Optimizations for the Himeno Benchmark on Vector Computing System SX-Aurora TSUBASA
TimeTuesday, June 23rd4:30pm - 4:35pm
DescriptionVector processing has been widely adopted in many applications to achieve high sustained performance. This poster clarifies the performance of vector computing system SX-Aurora TSUBASA by optimizing the Himeno benchmark. SX-Aurora TSUBASA consists of Vector Hosts (VHs) and Vector Engines (VEs). A VH is an x86 processor and is responsible for OS-related tasks like system calls. A VE has a high-performance vector processor with High Bandwidth Memory (HBM2) modules and is responsible for high sustained performance for the main parts of applications. In addition, a VE has High Bandwidth Memory (HBM2) and achieves high memory bandwidth. This poster applies three optimizations to the Himeno benchmark. The Himeno benchmark solves Poisson’s equation using 19-point stencil calculations. First, highly reusable data are allocated to the LLC on a priority basis to effectively utilize the LLC. Next, loop unrolling is applied to reduce the overheads of branch conditions. Finally, the domain decomposition on MPI execution is tuned to achieve a long vector length and the high LLC hit ratio.
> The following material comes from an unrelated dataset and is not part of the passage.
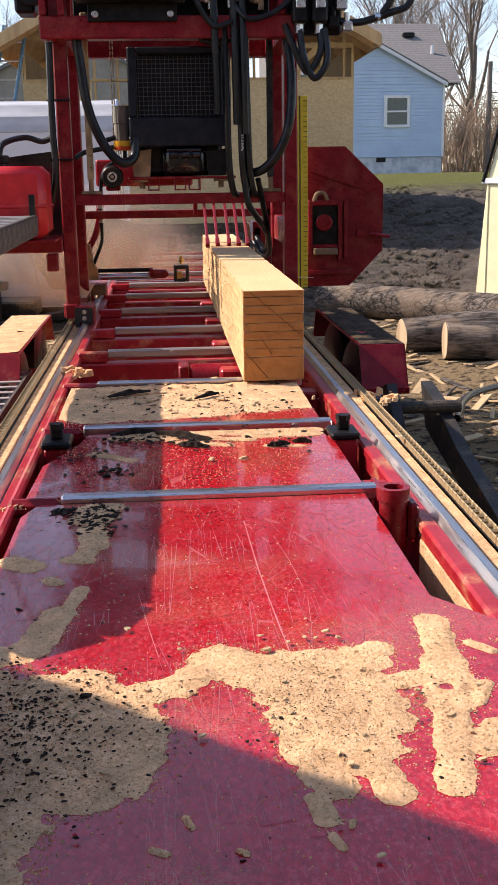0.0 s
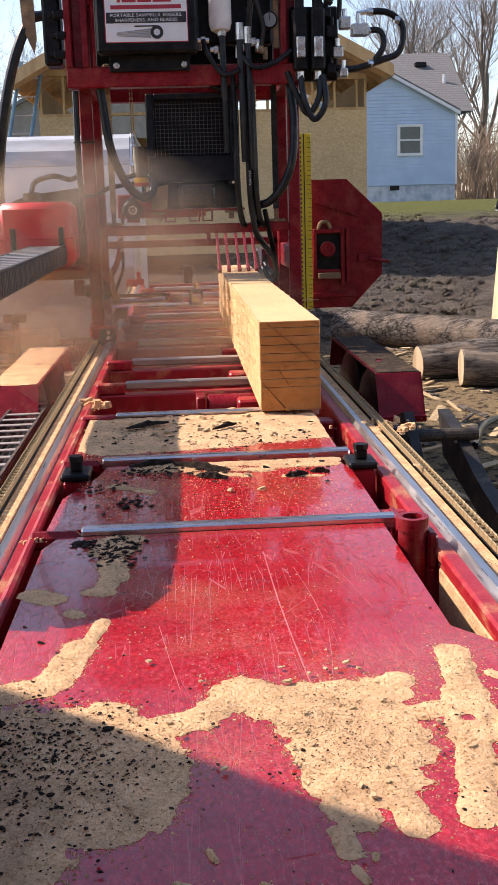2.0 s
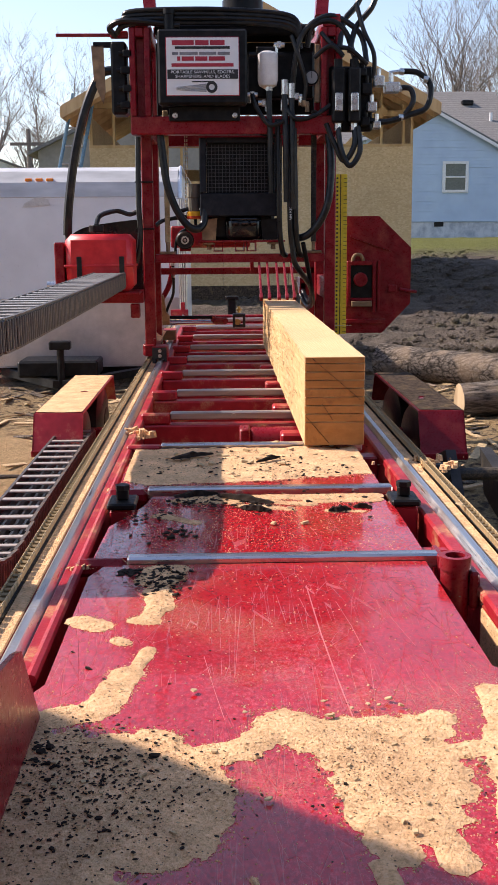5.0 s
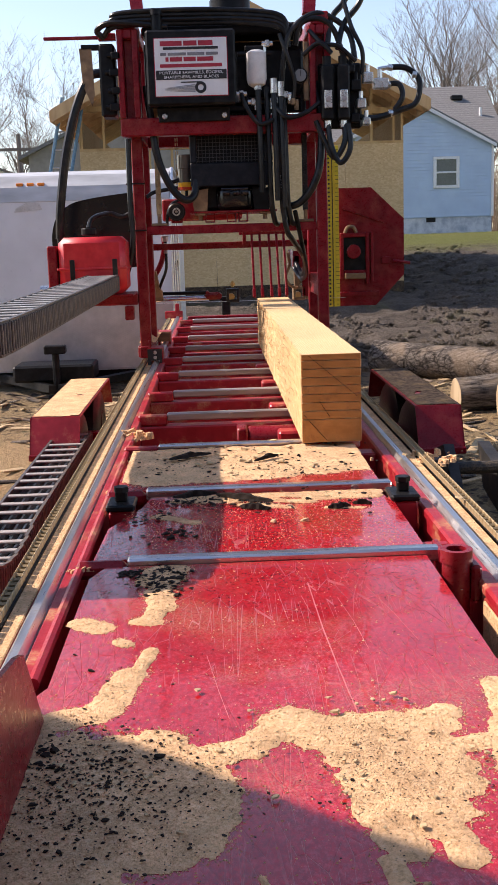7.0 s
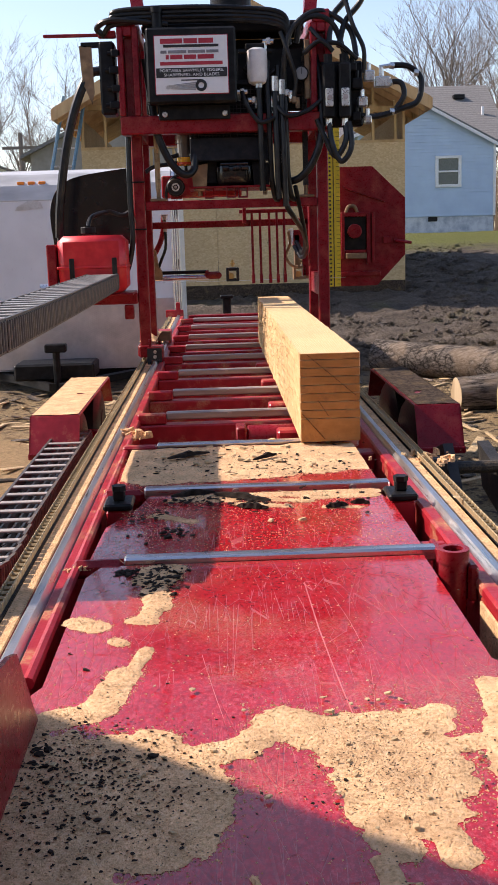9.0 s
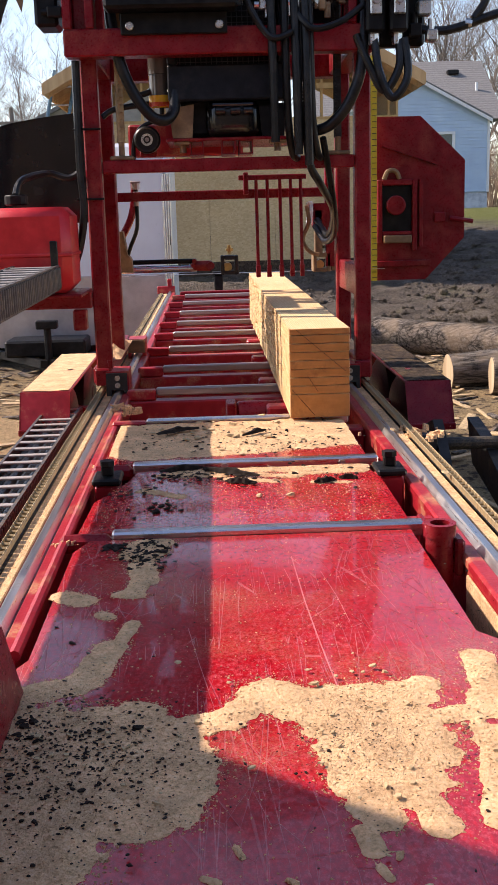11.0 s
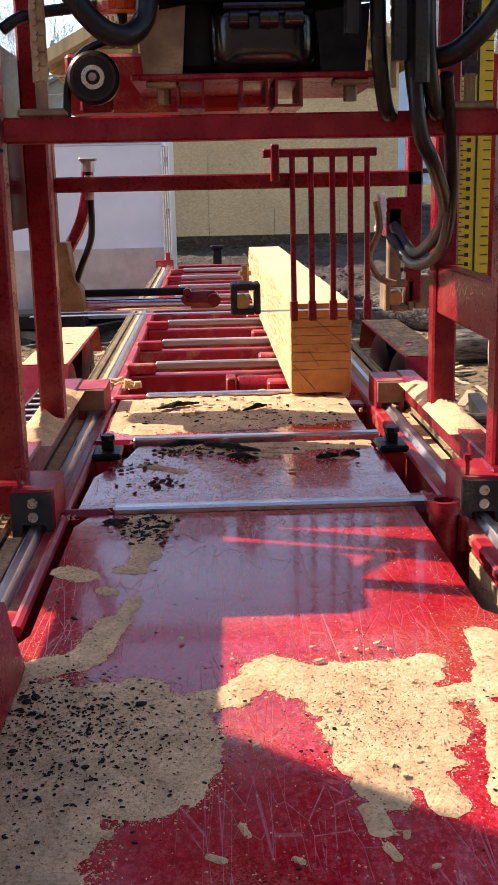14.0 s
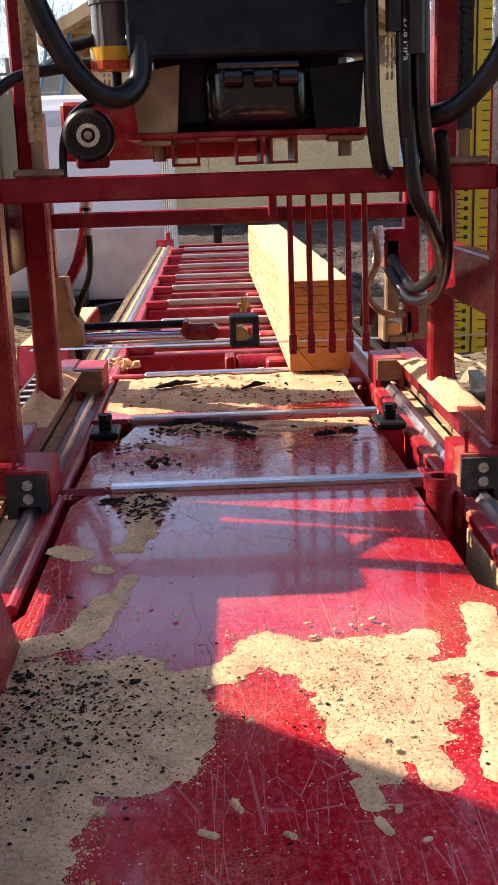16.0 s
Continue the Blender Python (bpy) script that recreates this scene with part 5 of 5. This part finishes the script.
NEAR_DRIFTS = [(-.225, -.13, -.205, -.05, .048), (-.222, -.20, -.208, -.30, .030), (-.212, -.29, -.226, -.37, .022), (-.245, -.37, -.218, -.375, .020), (-.355, -.37, -.320, -.40, .030), (-.275, -.47, -.262, -.485, .016), (-.217, -.52, -.235, -.62, .014),
               (-.245, -.62, -.270, -.73, .030), (-.28, -.76, -.37, -.80, .034), (-.25, -.925, -.40, -.90, .090), (-.19, -.875, -.15, -.95, .046), (-.15, -1.03, -.40, -1.04, .085), (-.17, -1.10, -.40, -1.12, .080),
               (-.30, -1.20, -.40, -1.30, .095), (-.33, -1.32, -.40, -1.60, .11), (-.14, -.92, -.06, -.90, .030), (-.06, -.895, -.015, -.835, .030), (0, -.815, .03, -.838, .048),
               (.05, -.86, .19, -.848, .055), (.19, -.835, .235, -.808, .026), (.10, -.92, .18, -.92, .060), (.115, -1.0, .185, -1.01, .058), (.115, -1.08, .16, -1.09, .052), (.105, -1.14, .12, -1.16, .030), (.170, -1.10, .182, -1.18, .024),
               (.095, -1.18, .096, -1.225, .015), (.10, -1.255, .107, -1.275, .007), (.125, -1.23, .122, -1.24, .005), (-.055, -1.205, -.048, -1.225, .005), (-.09, -1.26, -.076, -1.268, .006), (.0, -1.27, .007, -1.275, .005), (.20, -.94, .215, -.975, .032), (.22, -.915, .30, -.90, .024), (.338, -.715, .325, -.86, .026), (.32, -.86, .30, -.98, .036), (.295, -1.0, .255, -1.17, .024), (.375, -.80, .40, -.83, .011),
               (.34, -1.04, .31, -1.10, .018), (.36, -.93, .335, -.98, .012), (.45, -.80, .50, -.90, .03)]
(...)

The performance of a single node reaches 329.4 GFLOPS, which is 7.7% of the peak performance, by applying all the above optimizations. This performance is superior to those of CPUs, a GPU, and KNL. Moreover, SX-Aurora TSUBASA achieves good scalability in the multi-node execution. The parallelization efficiency with 8VEs reaches 76%. These results clarify the high potentials of vector processing by SX-Aurora TSUBASA.